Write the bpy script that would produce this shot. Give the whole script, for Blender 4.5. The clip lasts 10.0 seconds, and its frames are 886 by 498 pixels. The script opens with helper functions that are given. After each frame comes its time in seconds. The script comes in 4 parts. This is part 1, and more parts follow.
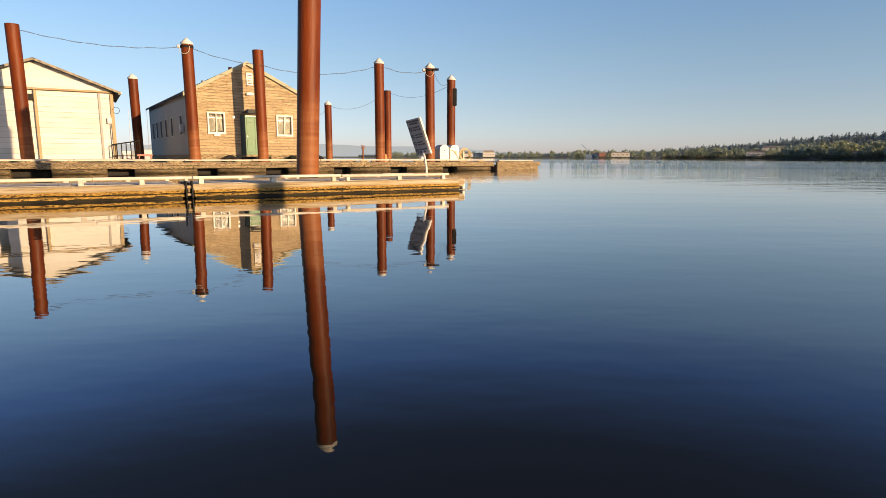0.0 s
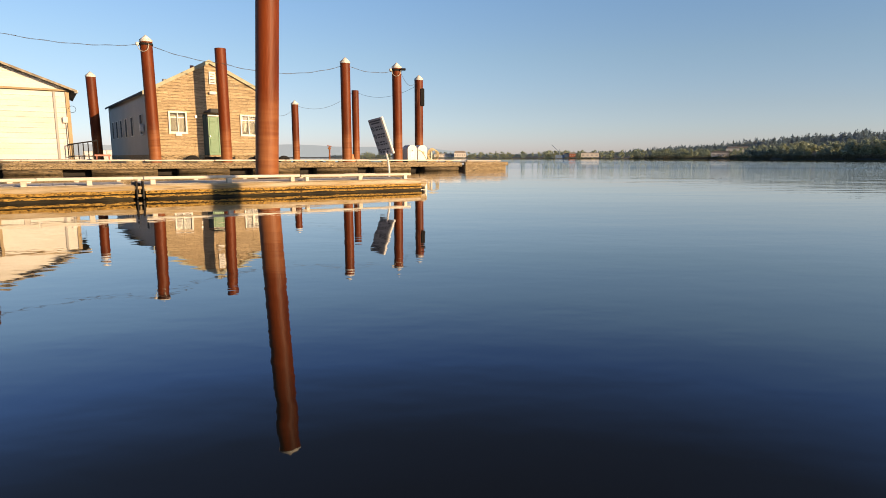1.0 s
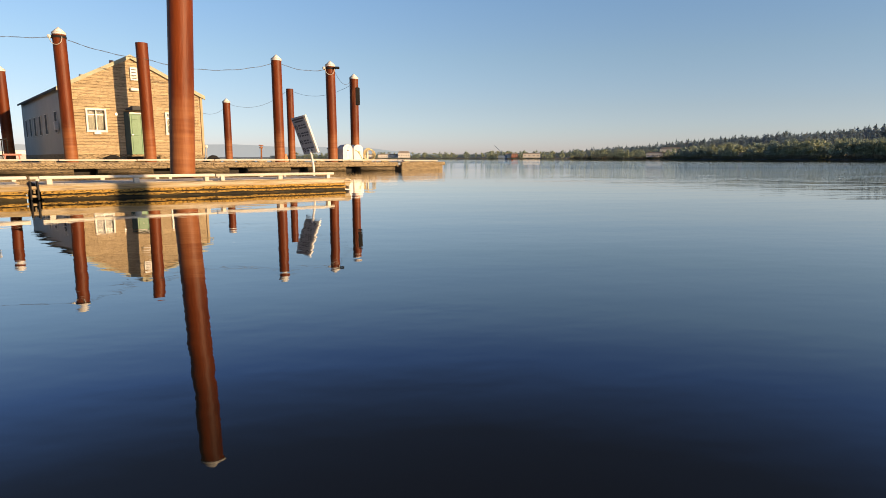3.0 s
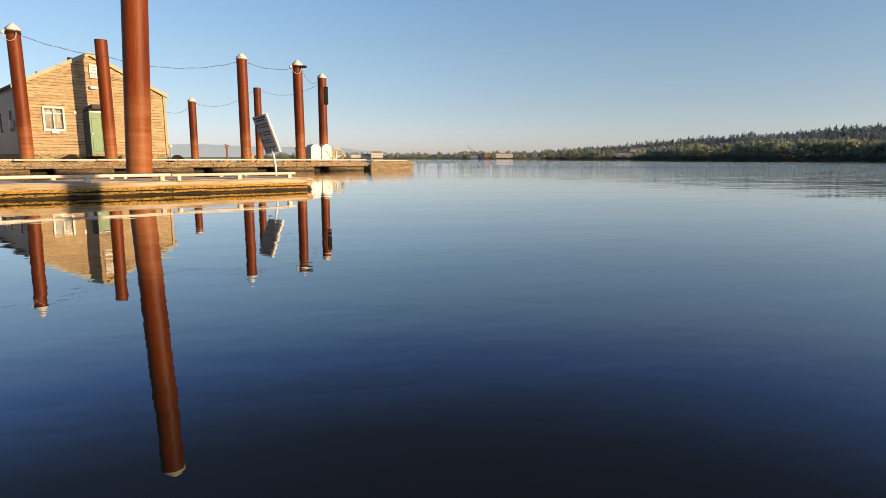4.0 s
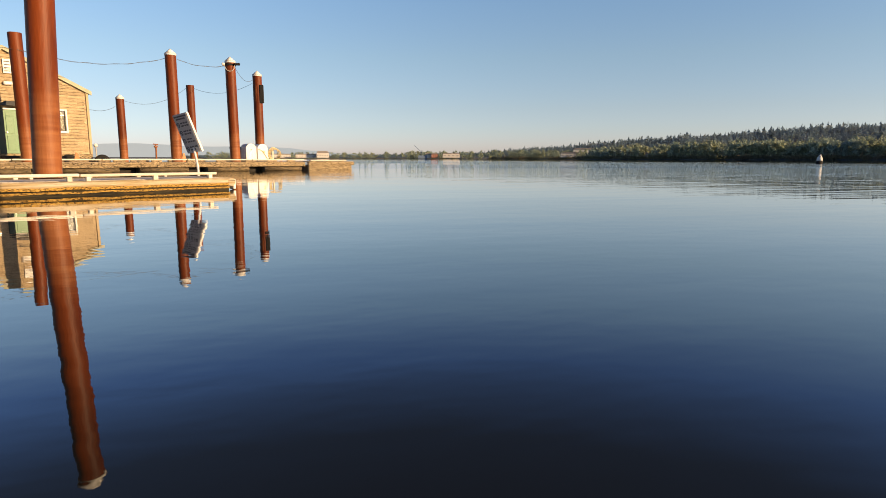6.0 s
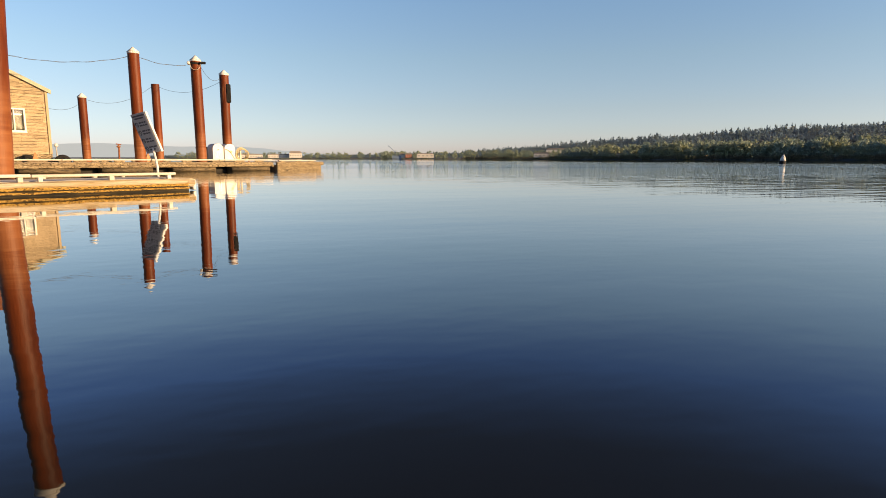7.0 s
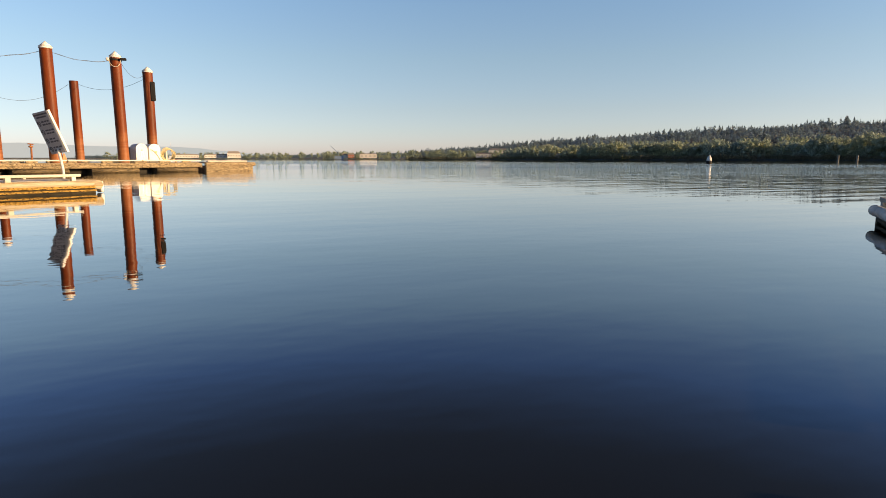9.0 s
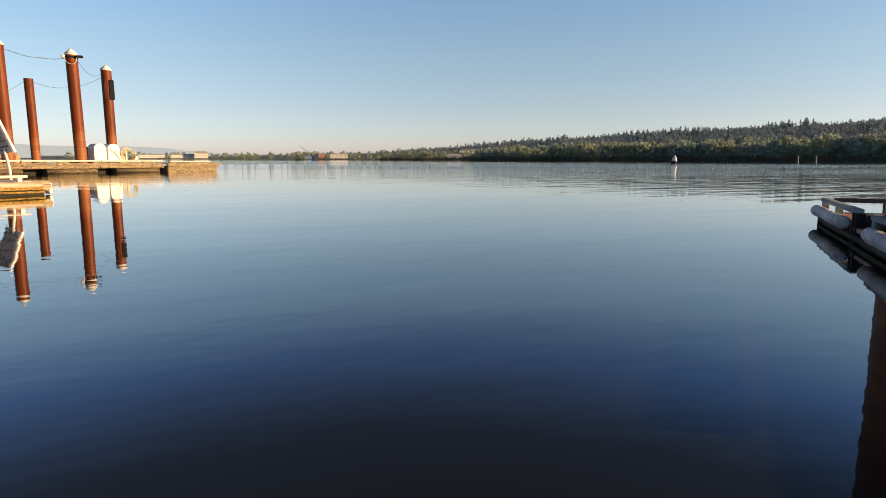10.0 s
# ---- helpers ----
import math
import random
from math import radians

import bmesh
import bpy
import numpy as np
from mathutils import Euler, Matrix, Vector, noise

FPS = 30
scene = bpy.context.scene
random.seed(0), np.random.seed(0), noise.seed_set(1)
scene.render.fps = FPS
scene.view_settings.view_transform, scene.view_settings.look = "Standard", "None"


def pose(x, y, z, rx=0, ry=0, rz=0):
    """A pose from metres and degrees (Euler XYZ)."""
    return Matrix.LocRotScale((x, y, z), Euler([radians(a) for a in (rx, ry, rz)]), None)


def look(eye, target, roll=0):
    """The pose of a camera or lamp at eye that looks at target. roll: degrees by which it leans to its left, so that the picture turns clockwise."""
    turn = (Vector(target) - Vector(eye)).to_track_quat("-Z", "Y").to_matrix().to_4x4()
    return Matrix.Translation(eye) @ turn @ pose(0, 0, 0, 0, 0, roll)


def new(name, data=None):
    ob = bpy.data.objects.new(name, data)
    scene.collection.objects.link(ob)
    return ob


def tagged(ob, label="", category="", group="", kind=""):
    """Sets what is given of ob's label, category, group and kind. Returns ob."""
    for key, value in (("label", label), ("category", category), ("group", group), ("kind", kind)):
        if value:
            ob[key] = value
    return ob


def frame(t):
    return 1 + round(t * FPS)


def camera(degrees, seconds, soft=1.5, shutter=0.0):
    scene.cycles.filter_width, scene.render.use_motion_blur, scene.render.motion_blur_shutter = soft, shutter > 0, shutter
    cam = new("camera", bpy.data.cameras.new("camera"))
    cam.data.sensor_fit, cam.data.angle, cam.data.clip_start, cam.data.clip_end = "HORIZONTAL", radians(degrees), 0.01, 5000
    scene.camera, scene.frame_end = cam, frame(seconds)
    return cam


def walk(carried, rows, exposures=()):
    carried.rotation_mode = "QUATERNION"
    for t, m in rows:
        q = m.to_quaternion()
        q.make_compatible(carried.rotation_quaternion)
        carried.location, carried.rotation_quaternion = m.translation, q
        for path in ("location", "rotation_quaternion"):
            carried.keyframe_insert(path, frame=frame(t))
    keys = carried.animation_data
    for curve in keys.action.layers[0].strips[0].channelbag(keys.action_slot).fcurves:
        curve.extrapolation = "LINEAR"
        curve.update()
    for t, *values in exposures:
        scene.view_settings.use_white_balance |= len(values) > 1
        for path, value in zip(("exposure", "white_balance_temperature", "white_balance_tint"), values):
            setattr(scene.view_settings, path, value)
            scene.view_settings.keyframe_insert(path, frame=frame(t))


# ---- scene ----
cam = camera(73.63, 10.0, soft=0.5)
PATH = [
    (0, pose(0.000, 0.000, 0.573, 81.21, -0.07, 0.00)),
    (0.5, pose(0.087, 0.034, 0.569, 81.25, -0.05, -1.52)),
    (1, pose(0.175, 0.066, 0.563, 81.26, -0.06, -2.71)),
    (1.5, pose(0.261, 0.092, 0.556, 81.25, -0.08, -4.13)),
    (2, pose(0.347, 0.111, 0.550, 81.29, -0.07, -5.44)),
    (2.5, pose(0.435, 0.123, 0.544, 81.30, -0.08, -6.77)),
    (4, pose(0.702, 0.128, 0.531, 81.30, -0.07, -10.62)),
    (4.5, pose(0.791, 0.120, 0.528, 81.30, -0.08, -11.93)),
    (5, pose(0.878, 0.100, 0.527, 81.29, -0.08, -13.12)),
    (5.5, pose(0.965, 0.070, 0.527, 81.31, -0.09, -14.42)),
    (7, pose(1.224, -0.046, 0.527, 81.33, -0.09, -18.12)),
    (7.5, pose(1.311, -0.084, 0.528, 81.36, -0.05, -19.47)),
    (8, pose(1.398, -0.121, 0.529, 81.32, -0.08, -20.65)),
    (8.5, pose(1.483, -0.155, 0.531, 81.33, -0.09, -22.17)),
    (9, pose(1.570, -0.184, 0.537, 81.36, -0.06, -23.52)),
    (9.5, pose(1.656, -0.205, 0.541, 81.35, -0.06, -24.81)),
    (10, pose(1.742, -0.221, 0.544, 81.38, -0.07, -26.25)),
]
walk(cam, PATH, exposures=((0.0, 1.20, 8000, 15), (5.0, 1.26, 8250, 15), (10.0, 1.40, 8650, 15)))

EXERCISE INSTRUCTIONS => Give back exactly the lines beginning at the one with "scene.view_settings.keyframe_insert(path, frame=frame(t))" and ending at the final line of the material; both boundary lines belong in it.

RESULT =>
            scene.view_settings.keyframe_insert(path, frame=frame(t))


# ---- scene ----
cam = camera(73.63, 10.0, soft=0.5)
PATH = [
    (0, pose(0.000, 0.000, 0.573, 81.21, -0.07, 0.00)),
    (0.5, pose(0.087, 0.034, 0.569, 81.25, -0.05, -1.52)),
    (1, pose(0.175, 0.066, 0.563, 81.26, -0.06, -2.71)),
    (1.5, pose(0.261, 0.092, 0.556, 81.25, -0.08, -4.13)),
    (2, pose(0.347, 0.111, 0.550, 81.29, -0.07, -5.44)),
    (2.5, pose(0.435, 0.123, 0.544, 81.30, -0.08, -6.77)),
    (4, pose(0.702, 0.128, 0.531, 81.30, -0.07, -10.62)),
    (4.5, pose(0.791, 0.120, 0.528, 81.30, -0.08, -11.93)),
    (5, pose(0.878, 0.100, 0.527, 81.29, -0.08, -13.12)),
    (5.5, pose(0.965, 0.070, 0.527, 81.31, -0.09, -14.42)),
    (7, pose(1.224, -0.046, 0.527, 81.33, -0.09, -18.12)),
    (7.5, pose(1.311, -0.084, 0.528, 81.36, -0.05, -19.47)),
    (8, pose(1.398, -0.121, 0.529, 81.32, -0.08, -20.65)),
    (8.5, pose(1.483, -0.155, 0.531, 81.33, -0.09, -22.17)),
    (9, pose(1.570, -0.184, 0.537, 81.36, -0.06, -23.52)),
    (9.5, pose(1.656, -0.205, 0.541, 81.35, -0.06, -24.81)),
    (10, pose(1.742, -0.221, 0.544, 81.38, -0.07, -26.25)),
]
walk(cam, PATH, exposures=((0.0, 1.20, 8000, 15), (5.0, 1.26, 8250, 15), (10.0, 1.40, 8650, 15)))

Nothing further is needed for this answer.